> **Objective**:
Restate the material word for word and leave out anything that is a picture.

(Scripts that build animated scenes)
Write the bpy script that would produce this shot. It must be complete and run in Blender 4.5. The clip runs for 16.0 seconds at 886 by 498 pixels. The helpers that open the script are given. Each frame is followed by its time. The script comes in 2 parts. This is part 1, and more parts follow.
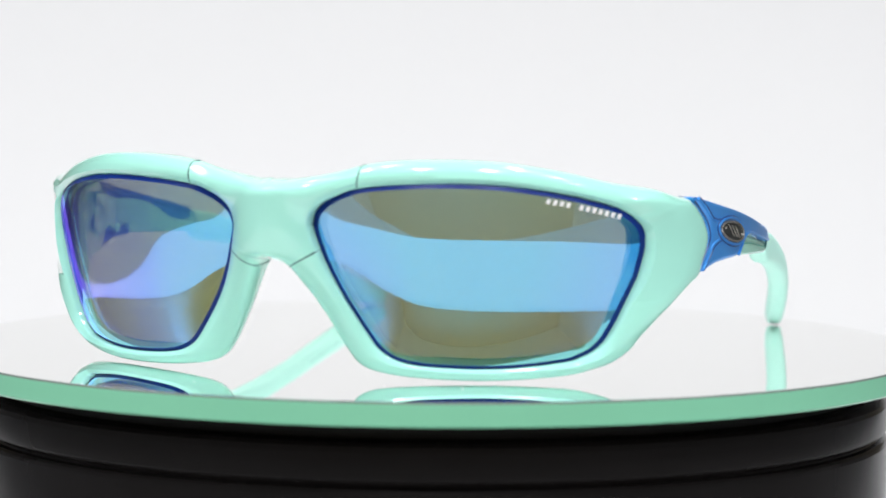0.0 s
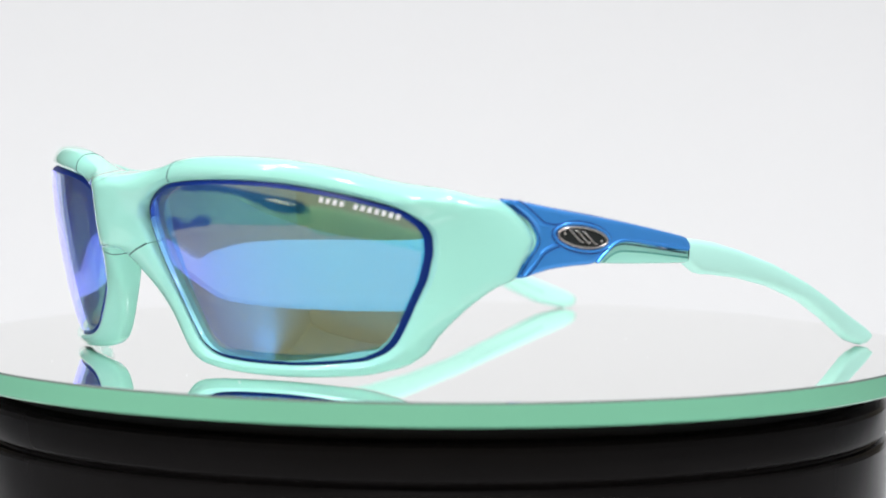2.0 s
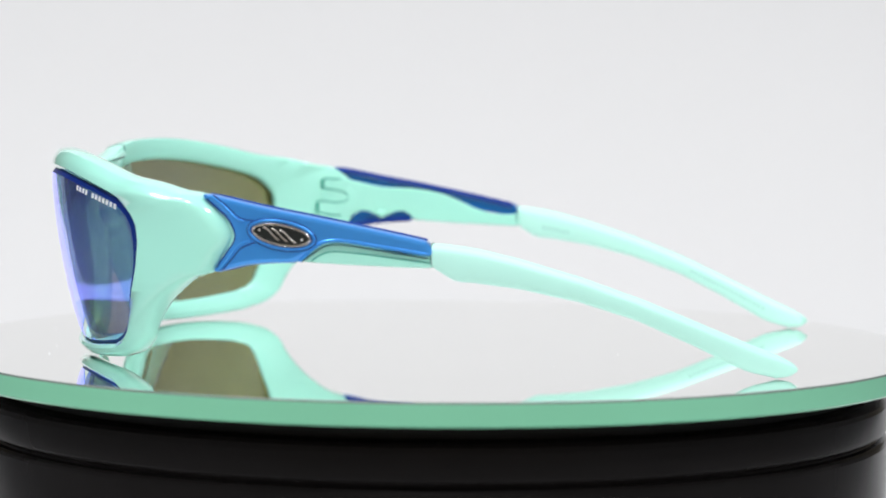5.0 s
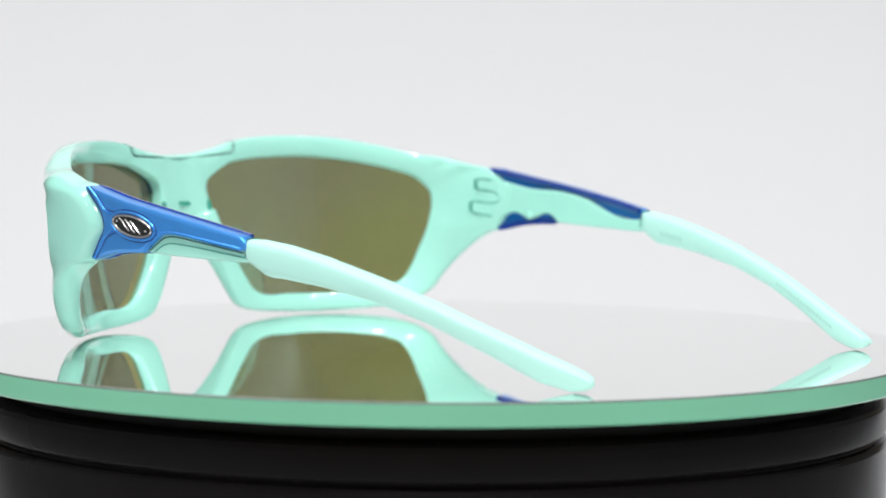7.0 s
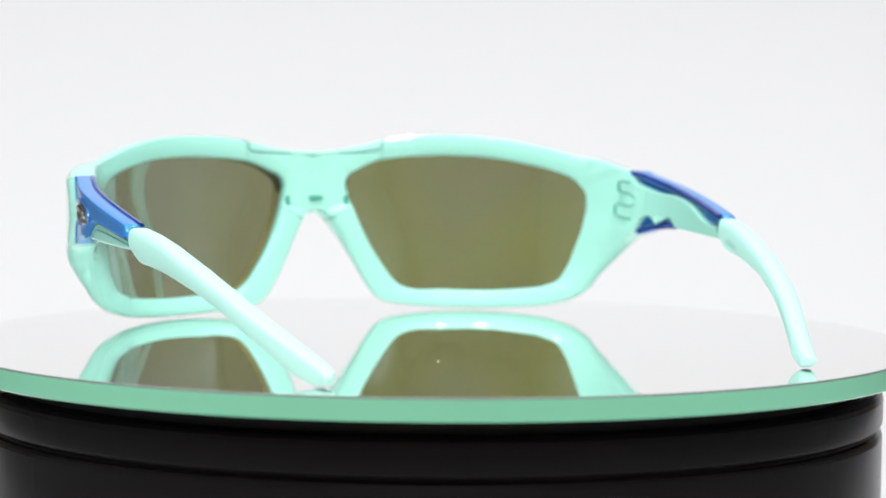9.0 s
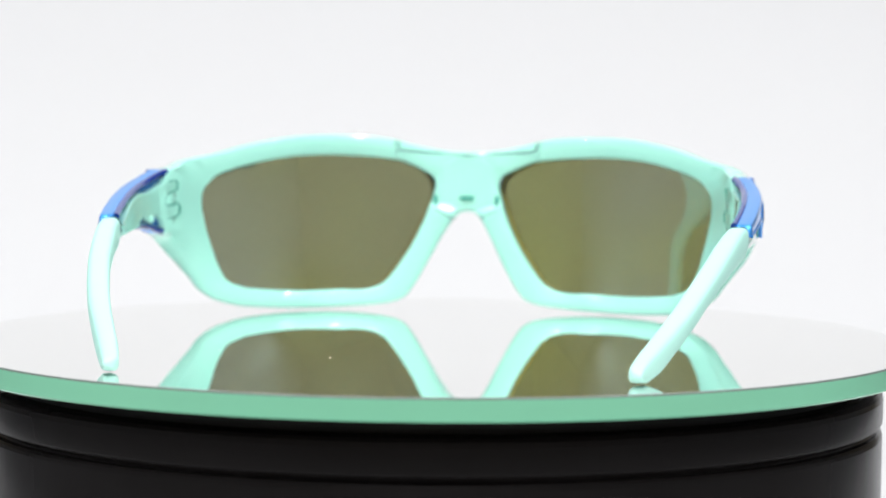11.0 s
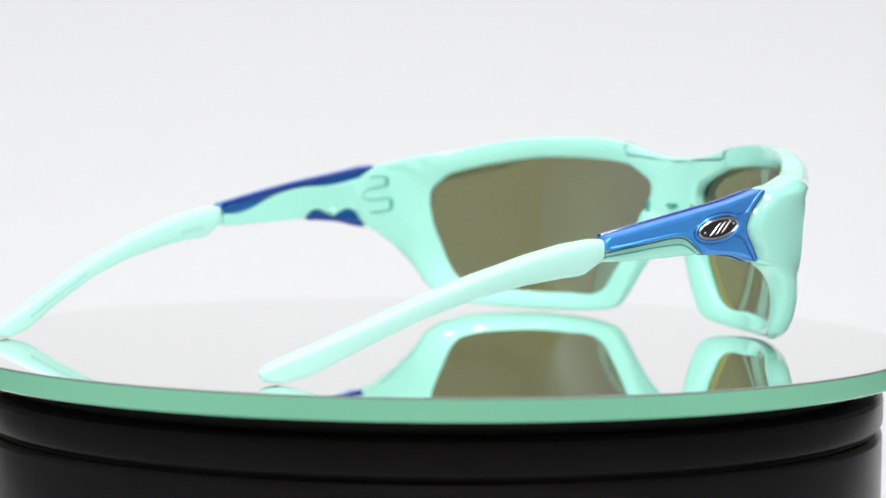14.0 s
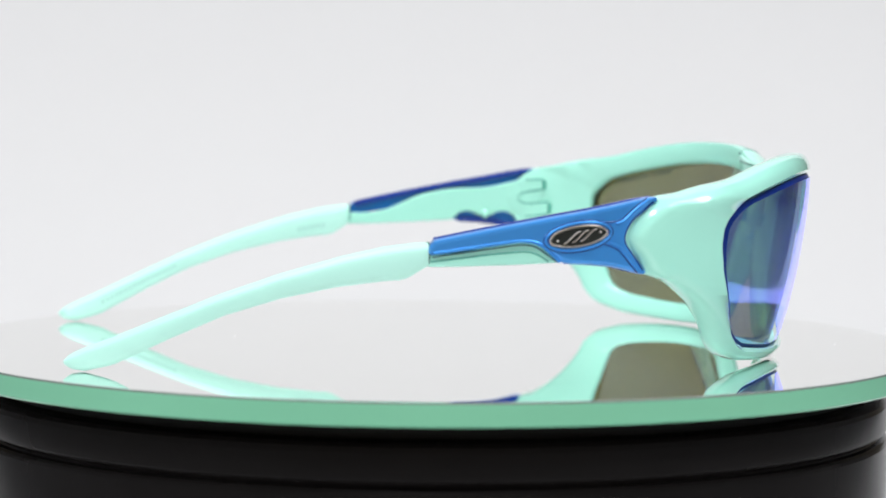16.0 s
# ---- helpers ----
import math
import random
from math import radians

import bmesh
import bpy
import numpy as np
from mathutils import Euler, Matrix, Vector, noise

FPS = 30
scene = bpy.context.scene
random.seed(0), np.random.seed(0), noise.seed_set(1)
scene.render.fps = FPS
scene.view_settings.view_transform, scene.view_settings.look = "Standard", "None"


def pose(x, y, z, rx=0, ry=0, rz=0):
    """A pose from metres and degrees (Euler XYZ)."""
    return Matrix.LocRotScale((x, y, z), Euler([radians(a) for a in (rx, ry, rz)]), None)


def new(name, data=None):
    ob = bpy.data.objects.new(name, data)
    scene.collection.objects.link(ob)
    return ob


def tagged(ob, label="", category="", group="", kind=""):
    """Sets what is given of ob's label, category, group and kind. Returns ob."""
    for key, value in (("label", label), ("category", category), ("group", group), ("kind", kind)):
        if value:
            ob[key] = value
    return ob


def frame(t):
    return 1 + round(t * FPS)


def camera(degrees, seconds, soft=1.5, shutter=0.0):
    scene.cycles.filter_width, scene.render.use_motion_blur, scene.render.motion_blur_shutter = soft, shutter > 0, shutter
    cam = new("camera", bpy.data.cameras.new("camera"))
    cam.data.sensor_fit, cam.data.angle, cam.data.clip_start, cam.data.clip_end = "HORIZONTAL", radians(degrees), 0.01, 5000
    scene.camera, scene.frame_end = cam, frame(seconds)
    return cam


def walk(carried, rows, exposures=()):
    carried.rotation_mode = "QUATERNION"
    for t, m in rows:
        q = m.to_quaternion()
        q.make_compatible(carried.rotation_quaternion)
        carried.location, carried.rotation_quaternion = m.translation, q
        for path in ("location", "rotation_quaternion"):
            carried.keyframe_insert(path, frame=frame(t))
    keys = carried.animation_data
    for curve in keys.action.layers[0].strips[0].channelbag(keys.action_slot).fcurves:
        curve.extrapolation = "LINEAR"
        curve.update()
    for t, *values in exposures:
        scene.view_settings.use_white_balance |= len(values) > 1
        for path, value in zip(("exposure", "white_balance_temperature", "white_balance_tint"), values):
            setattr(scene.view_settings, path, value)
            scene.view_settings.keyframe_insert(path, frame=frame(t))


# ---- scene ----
# camera: a long lens on a stand, level with the top of a small turntable
LENS_DEG, DIST, EYE_Z, PITCH, YAW, ROLL = 18.0, 0.608, 0.0627, 3.972, -0.209, 0.479
BREATH = 0.007
cam = camera(LENS_DEG, 16.0, soft=1.6)
cam.data.dof.use_dof = True
cam.data.dof.focus_distance = 0.574
cam.data.dof.aperture_fstop = 17.0


def eye(back):
    return pose(0, -DIST - back, EYE_Z, 90 - PITCH, 0, YAW) @ pose(0, 0, 0, 0, 0, ROLL)


walk(cam, [(0.0, eye(0)), (4.0, eye(0)), (7.1, eye(0)), (7.4, eye(BREATH)), (11.0, eye(BREATH)), (15.1, eye(BREATH)), (15.4, eye(0)), (16.0, eye(0))],
     exposures=[(0.0, -0.15), (2.0, -0.21), (3.5, -0.26), (7.0, -0.29), (8.0, -0.22), (10.5, -0.12), (12.5, -0.14), (14.5, -0.23), (16.0, -0.29)])

# world and lamps: a closed room with small round ceiling lamps and two added fill lamps
world = bpy.data.worlds.new("room_world")
world.use_nodes = True
world.node_tree.nodes["Background"].inputs[0].default_value = (0.9, 0.93, 1.0, 1)
world.node_tree.nodes["Background"].inputs[1].default_value = 0.02
scene.world = world
CEIL = 1.55


def ceiling_or_fill_lamp(x, y, power, radius):
    data = bpy.data.lights.new("ceiling_or_fill_lamp", "AREA")
    data.shape, data.size, data.energy, data.color = "DISK", radius * 2, power, (0.955, 0.972, 1.0)
    ob = new("ceiling_or_fill_lamp", data)
    ob.matrix_world = pose(x, y, CEIL - 0.03)


# the last pair is unseen fill, added to brighten the side walls
for lx, ly, power in ((-0.38, -1.0, 17.0), (0.38, -1.0, 17.0), (-0.5, 0.0, 8.0), (0.5, 0.0, 7.3), (-0.9, -0.3, 8.0), (0.9, -0.3, 7.0), (-1.45, -0.9, 7.0), (1.45, -0.9, 6.0)):
    ceiling_or_fill_lamp(lx, ly, power, 0.03)


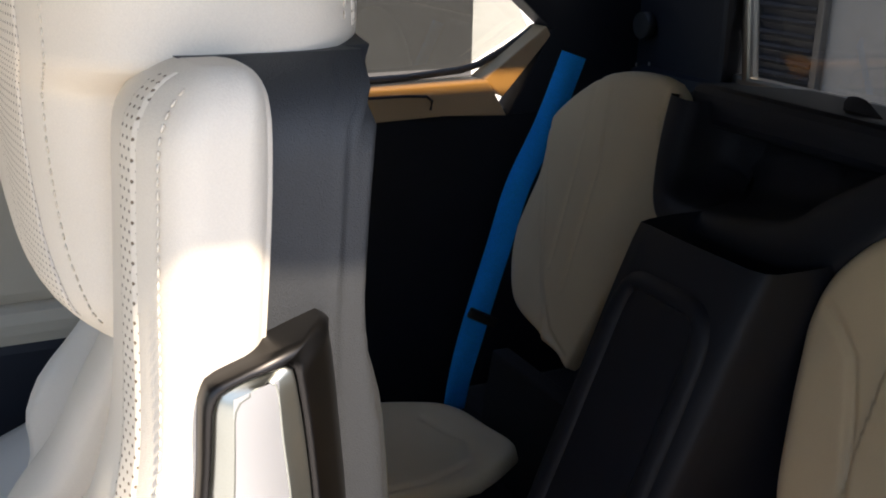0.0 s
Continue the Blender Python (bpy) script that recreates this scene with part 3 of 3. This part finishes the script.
def lever_ring(k, off, n=34, deep=None, fall=0.0):
    """The lever's outline between two of its edge lines: 0 is the frame, 1 the bezel, 2 the plate; off behind its face, or at one depth."""
    a, f = min(int(k), 1), k - min(int(k), 1)

    def mix(p, q):
        return p + (q - p) * f
    lo_l, lo_r, hi, rise = (mix(p, q) for p, q in zip(LEVER_ENDS[a], LEVER_ENDS[a + 1]))

    def left(z):
        return mix(LEVER_EDGES[a][0](z), LEVER_EDGES[a + 1][0](z))

    def right(z):
        return mix(LEVER_EDGES[a][1](z), LEVER_EDGES[a + 1][1](z))
    pts = [(left(z), z) for z in np.linspace(lo_l + 0.002, hi - 0.008, n)]
    x0, x1 = left(hi), right(hi)
    pts += [(x0 + 0.0004, hi - 0.0045), (x0 + 0.0018, hi - 0.0018), (x0 + 0.0050, hi), (x0 + 0.35 * (x1 - x0), hi + 0.35 * rise), (x0 + 0.7 * (x1 - x0), hi + 0.75 * rise), (x1 - 0.004, hi + rise), (x1 - 0.0008, hi + rise - 0.002)]
    split = len(pts) - 2
    pts += [(right(z), z) for z in np.linspace(hi + rise - 0.006, lo_r + 0.002, n)]
    x0, x1 = left(lo_l), right(lo_r)
    pts += [(x1 - 0.003, lo_r), (0.5 * (x0 + x1), 0.5 * (lo_l + lo_r)), (x0 + 0.002, lo_l)]
    return [(x, deep if deep else lever_face(z, x) + off + (fall if split <= i < split + n + 2 else 0.0), z) for i, (x, z) in enumerate(pts)]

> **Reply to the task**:
Write the bpy script that would produce this shot. It must be complete and run in Blender 4.5. The clip runs for 16.0 seconds at 886 by 498 pixels. The helpers that open the script are given. Each frame is followed by its time. The script comes in 2 parts. This is part 1, and more parts follow.
0.0 s
2.0 s
5.0 s
7.0 s
9.0 s
11.0 s
14.0 s
16.0 s
# ---- helpers ----
import math
import random
from math import radians

import bmesh
import bpy
import numpy as np
from mathutils import Euler, Matrix, Vector, noise

FPS = 30
scene = bpy.context.scene
random.seed(0), np.random.seed(0), noise.seed_set(1)
scene.render.fps = FPS
scene.view_settings.view_transform, scene.view_settings.look = "Standard", "None"


def pose(x, y, z, rx=0, ry=0, rz=0):
    """A pose from metres and degrees (Euler XYZ)."""
    return Matrix.LocRotScale((x, y, z), Euler([radians(a) for a in (rx, ry, rz)]), None)


def new(name, data=None):
    ob = bpy.data.objects.new(name, data)
    scene.collection.objects.link(ob)
    return ob


def tagged(ob, label="", category="", group="", kind=""):
    """Sets what is given of ob's label, category, group and kind. Returns ob."""
    for key, value in (("label", label), ("category", category), ("group", group), ("kind", kind)):
        if value:
            ob[key] = value
    return ob


def frame(t):
    return 1 + round(t * FPS)


def camera(degrees, seconds, soft=1.5, shutter=0.0):
    scene.cycles.filter_width, scene.render.use_motion_blur, scene.render.motion_blur_shutter = soft, shutter > 0, shutter
    cam = new("camera", bpy.data.cameras.new("camera"))
    cam.data.sensor_fit, cam.data.angle, cam.data.clip_start, cam.data.clip_end = "HORIZONTAL", radians(degrees), 0.01, 5000
    scene.camera, scene.frame_end = cam, frame(seconds)
    return cam


def walk(carried, rows, exposures=()):
    carried.rotation_mode = "QUATERNION"
    for t, m in rows:
        q = m.to_quaternion()
        q.make_compatible(carried.rotation_quaternion)
        carried.location, carried.rotation_quaternion = m.translation, q
        for path in ("location", "rotation_quaternion"):
            carried.keyframe_insert(path, frame=frame(t))
    keys = carried.animation_data
    for curve in keys.action.layers[0].strips[0].channelbag(keys.action_slot).fcurves:
        curve.extrapolation = "LINEAR"
        curve.update()
    for t, *values in exposures:
        scene.view_settings.use_white_balance |= len(values) > 1
        for path, value in zip(("exposure", "white_balance_temperature", "white_balance_tint"), values):
            setattr(scene.view_settings, path, value)
            scene.view_settings.keyframe_insert(path, frame=frame(t))


# ---- scene ----
# camera: a long lens on a stand, level with the top of a small turntable
LENS_DEG, DIST, EYE_Z, PITCH, YAW, ROLL = 18.0, 0.608, 0.0627, 3.972, -0.209, 0.479
BREATH = 0.007
cam = camera(LENS_DEG, 16.0, soft=1.6)
cam.data.dof.use_dof = True
cam.data.dof.focus_distance = 0.574
cam.data.dof.aperture_fstop = 17.0


def eye(back):
    return pose(0, -DIST - back, EYE_Z, 90 - PITCH, 0, YAW) @ pose(0, 0, 0, 0, 0, ROLL)


walk(cam, [(0.0, eye(0)), (4.0, eye(0)), (7.1, eye(0)), (7.4, eye(BREATH)), (11.0, eye(BREATH)), (15.1, eye(BREATH)), (15.4, eye(0)), (16.0, eye(0))],
     exposures=[(0.0, -0.15), (2.0, -0.21), (3.5, -0.26), (7.0, -0.29), (8.0, -0.22), (10.5, -0.12), (12.5, -0.14), (14.5, -0.23), (16.0, -0.29)])

# world and lamps: a closed room with small round ceiling lamps and two added fill lamps
world = bpy.data.worlds.new("room_world")
world.use_nodes = True
world.node_tree.nodes["Background"].inputs[0].default_value = (0.9, 0.93, 1.0, 1)
world.node_tree.nodes["Background"].inputs[1].default_value = 0.02
scene.world = world
CEIL = 1.55


def ceiling_or_fill_lamp(x, y, power, radius):
    data = bpy.data.lights.new("ceiling_or_fill_lamp", "AREA")
    data.shape, data.size, data.energy, data.color = "DISK", radius * 2, power, (0.955, 0.972, 1.0)
    ob = new("ceiling_or_fill_lamp", data)
    ob.matrix_world = pose(x, y, CEIL - 0.03)


# the last pair is unseen fill, added to brighten the side walls
for lx, ly, power in ((-0.38, -1.0, 17.0), (0.38, -1.0, 17.0), (-0.5, 0.0, 8.0), (0.5, 0.0, 7.3), (-0.9, -0.3, 8.0), (0.9, -0.3, 7.0), (-1.45, -0.9, 7.0), (1.45, -0.9, 6.0)):
    ceiling_or_fill_lamp(lx, ly, power, 0.03)


0.0 s
Continue the Blender Python (bpy) script that recreates this scene with part 3 of 3. This part finishes the script.
def lever_ring(k, off, n=34, deep=None, fall=0.0):
    """The lever's outline between two of its edge lines: 0 is the frame, 1 the bezel, 2 the plate; off behind its face, or at one depth."""
    a, f = min(int(k), 1), k - min(int(k), 1)

    def mix(p, q):
        return p + (q - p) * f
    lo_l, lo_r, hi, rise = (mix(p, q) for p, q in zip(LEVER_ENDS[a], LEVER_ENDS[a + 1]))

    def left(z):
        return mix(LEVER_EDGES[a][0](z), LEVER_EDGES[a + 1][0](z))

    def right(z):
        return mix(LEVER_EDGES[a][1](z), LEVER_EDGES[a + 1][1](z))
    pts = [(left(z), z) for z in np.linspace(lo_l + 0.002, hi - 0.008, n)]
    x0, x1 = left(hi), right(hi)
    pts += [(x0 + 0.0004, hi - 0.0045), (x0 + 0.0018, hi - 0.0018), (x0 + 0.0050, hi), (x0 + 0.35 * (x1 - x0), hi + 0.35 * rise), (x0 + 0.7 * (x1 - x0), hi + 0.75 * rise), (x1 - 0.004, hi + rise), (x1 - 0.0008, hi + rise - 0.002)]
    split = len(pts) - 2
    pts += [(right(z), z) for z in np.linspace(hi + rise - 0.006, lo_r + 0.002, n)]
    x0, x1 = left(lo_l), right(lo_r)
    pts += [(x1 - 0.003, lo_r), (0.5 * (x0 + x1), 0.5 * (lo_l + lo_r)), (x0 + 0.002, lo_l)]
    return [(x, deep if deep else lever_face(z, x) + off + (fall if split <= i < split + n + 2 else 0.0), z) for i, (x, z) in enumerate(pts)]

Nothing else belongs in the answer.